»»

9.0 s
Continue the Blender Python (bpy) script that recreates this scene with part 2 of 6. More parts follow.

««
»»

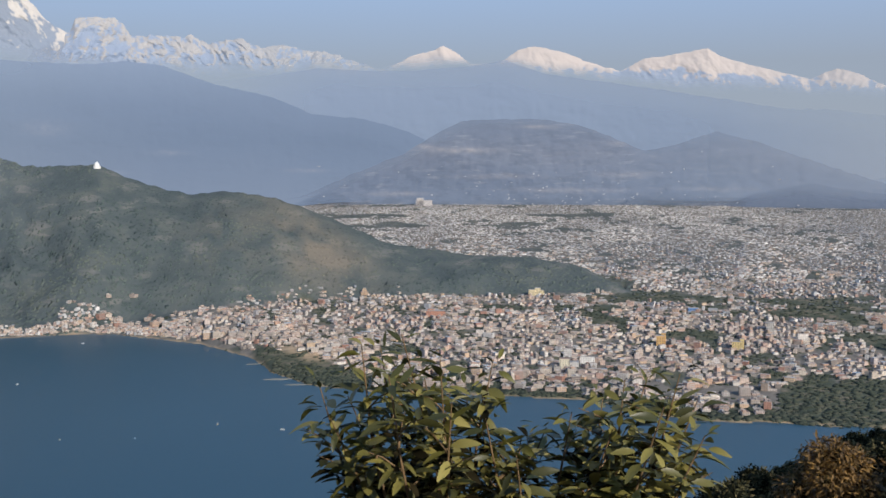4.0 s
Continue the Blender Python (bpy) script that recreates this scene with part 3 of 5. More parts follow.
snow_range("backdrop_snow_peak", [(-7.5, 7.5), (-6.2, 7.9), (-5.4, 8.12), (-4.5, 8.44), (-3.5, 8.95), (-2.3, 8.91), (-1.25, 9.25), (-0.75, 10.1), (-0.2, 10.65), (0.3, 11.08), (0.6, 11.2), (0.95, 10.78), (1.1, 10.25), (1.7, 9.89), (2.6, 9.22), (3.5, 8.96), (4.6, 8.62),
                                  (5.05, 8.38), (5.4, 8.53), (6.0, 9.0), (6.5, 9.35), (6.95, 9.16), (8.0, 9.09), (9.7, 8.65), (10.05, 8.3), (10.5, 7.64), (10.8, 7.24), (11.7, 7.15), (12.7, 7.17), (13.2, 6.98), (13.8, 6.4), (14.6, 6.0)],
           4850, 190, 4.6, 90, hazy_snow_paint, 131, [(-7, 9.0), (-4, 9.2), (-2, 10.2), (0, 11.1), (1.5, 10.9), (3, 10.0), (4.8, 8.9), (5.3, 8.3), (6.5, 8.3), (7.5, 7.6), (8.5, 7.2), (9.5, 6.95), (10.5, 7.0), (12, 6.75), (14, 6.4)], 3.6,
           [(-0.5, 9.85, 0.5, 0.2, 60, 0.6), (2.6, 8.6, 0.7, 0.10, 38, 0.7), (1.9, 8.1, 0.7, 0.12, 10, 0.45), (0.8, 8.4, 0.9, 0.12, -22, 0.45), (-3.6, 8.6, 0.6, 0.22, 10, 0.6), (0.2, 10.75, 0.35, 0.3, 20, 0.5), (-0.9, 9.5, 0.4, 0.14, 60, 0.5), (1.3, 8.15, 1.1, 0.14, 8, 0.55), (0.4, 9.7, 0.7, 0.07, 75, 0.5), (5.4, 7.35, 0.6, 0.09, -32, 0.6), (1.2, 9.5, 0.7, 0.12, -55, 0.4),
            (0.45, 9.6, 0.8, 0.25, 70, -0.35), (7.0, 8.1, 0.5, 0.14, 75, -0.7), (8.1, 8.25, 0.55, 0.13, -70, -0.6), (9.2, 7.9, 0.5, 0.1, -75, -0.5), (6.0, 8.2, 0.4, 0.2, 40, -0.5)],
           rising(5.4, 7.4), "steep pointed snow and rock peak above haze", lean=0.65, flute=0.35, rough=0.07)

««
»»

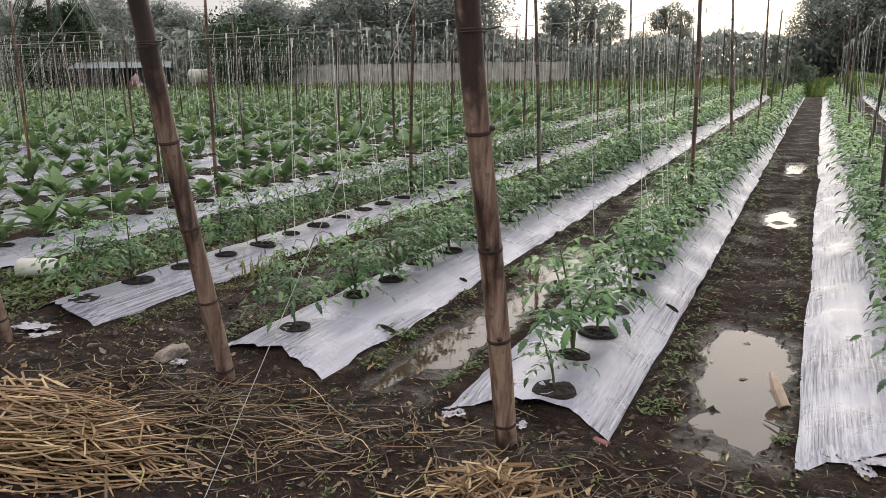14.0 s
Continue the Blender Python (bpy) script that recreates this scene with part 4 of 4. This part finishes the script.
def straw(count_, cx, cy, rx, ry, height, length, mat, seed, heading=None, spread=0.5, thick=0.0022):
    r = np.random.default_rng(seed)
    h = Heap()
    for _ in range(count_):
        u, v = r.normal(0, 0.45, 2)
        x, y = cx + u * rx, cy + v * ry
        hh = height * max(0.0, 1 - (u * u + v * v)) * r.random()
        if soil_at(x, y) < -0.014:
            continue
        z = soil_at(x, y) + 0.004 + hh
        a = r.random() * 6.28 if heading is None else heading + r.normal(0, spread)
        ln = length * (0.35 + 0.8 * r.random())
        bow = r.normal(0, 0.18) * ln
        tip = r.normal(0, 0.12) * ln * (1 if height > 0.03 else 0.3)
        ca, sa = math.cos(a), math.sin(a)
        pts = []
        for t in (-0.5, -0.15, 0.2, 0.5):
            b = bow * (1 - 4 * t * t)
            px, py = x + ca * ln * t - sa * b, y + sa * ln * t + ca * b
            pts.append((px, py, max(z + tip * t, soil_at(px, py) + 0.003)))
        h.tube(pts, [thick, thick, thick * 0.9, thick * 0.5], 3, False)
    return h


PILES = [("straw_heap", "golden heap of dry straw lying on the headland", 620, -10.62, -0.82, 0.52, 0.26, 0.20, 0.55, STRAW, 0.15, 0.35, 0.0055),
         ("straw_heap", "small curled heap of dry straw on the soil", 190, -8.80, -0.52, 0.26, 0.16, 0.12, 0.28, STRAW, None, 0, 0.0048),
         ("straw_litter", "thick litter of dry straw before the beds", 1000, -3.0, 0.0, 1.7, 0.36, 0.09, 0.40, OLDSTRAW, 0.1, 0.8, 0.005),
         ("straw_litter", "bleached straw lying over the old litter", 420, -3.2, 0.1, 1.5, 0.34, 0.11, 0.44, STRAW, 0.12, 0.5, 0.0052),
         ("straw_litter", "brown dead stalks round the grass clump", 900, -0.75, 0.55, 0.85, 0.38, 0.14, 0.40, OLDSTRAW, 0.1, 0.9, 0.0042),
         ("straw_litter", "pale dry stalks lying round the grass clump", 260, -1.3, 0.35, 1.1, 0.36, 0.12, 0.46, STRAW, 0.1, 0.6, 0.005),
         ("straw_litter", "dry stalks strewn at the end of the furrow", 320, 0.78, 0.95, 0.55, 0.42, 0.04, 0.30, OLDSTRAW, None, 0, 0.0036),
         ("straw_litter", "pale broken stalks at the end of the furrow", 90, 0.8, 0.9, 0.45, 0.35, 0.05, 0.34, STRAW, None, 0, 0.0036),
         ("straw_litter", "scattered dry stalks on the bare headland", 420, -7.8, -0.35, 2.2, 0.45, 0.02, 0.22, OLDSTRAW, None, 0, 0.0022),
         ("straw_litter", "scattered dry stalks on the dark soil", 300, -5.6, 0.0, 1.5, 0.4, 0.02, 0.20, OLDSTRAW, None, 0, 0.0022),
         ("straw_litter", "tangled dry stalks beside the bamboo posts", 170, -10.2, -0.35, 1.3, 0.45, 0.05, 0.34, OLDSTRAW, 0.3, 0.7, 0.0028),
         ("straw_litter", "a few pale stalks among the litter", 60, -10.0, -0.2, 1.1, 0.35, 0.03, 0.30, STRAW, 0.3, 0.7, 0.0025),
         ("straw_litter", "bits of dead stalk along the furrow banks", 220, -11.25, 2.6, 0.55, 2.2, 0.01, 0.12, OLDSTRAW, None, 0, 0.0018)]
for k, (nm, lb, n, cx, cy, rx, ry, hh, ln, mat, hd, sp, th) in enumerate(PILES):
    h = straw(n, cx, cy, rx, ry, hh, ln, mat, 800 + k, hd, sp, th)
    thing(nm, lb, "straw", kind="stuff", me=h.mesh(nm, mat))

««

_Exercise instructions_: Repeat word for word the lines from the line with "5. More parts follow." to the line with "lean=0.65, flute=0.35, rough=0.07)", both lines included.

_Written answer_:
Continue the Blender Python (bpy) script that recreates this scene with part 3 of 5. More parts follow.
snow_range("backdrop_snow_peak", [(-7.5, 7.5), (-6.2, 7.9), (-5.4, 8.12), (-4.5, 8.44), (-3.5, 8.95), (-2.3, 8.91), (-1.25, 9.25), (-0.75, 10.1), (-0.2, 10.65), (0.3, 11.08), (0.6, 11.2), (0.95, 10.78), (1.1, 10.25), (1.7, 9.89), (2.6, 9.22), (3.5, 8.96), (4.6, 8.62),
                                  (5.05, 8.38), (5.4, 8.53), (6.0, 9.0), (6.5, 9.35), (6.95, 9.16), (8.0, 9.09), (9.7, 8.65), (10.05, 8.3), (10.5, 7.64), (10.8, 7.24), (11.7, 7.15), (12.7, 7.17), (13.2, 6.98), (13.8, 6.4), (14.6, 6.0)],
           4850, 190, 4.6, 90, hazy_snow_paint, 131, [(-7, 9.0), (-4, 9.2), (-2, 10.2), (0, 11.1), (1.5, 10.9), (3, 10.0), (4.8, 8.9), (5.3, 8.3), (6.5, 8.3), (7.5, 7.6), (8.5, 7.2), (9.5, 6.95), (10.5, 7.0), (12, 6.75), (14, 6.4)], 3.6,
           [(-0.5, 9.85, 0.5, 0.2, 60, 0.6), (2.6, 8.6, 0.7, 0.10, 38, 0.7), (1.9, 8.1, 0.7, 0.12, 10, 0.45), (0.8, 8.4, 0.9, 0.12, -22, 0.45), (-3.6, 8.6, 0.6, 0.22, 10, 0.6), (0.2, 10.75, 0.35, 0.3, 20, 0.5), (-0.9, 9.5, 0.4, 0.14, 60, 0.5), (1.3, 8.15, 1.1, 0.14, 8, 0.55), (0.4, 9.7, 0.7, 0.07, 75, 0.5), (5.4, 7.35, 0.6, 0.09, -32, 0.6), (1.2, 9.5, 0.7, 0.12, -55, 0.4),
            (0.45, 9.6, 0.8, 0.25, 70, -0.35), (7.0, 8.1, 0.5, 0.14, 75, -0.7), (8.1, 8.25, 0.55, 0.13, -70, -0.6), (9.2, 7.9, 0.5, 0.1, -75, -0.5), (6.0, 8.2, 0.4, 0.2, 40, -0.5)],
           rising(5.4, 7.4), "steep pointed snow and rock peak above haze", lean=0.65, flute=0.35, rough=0.07)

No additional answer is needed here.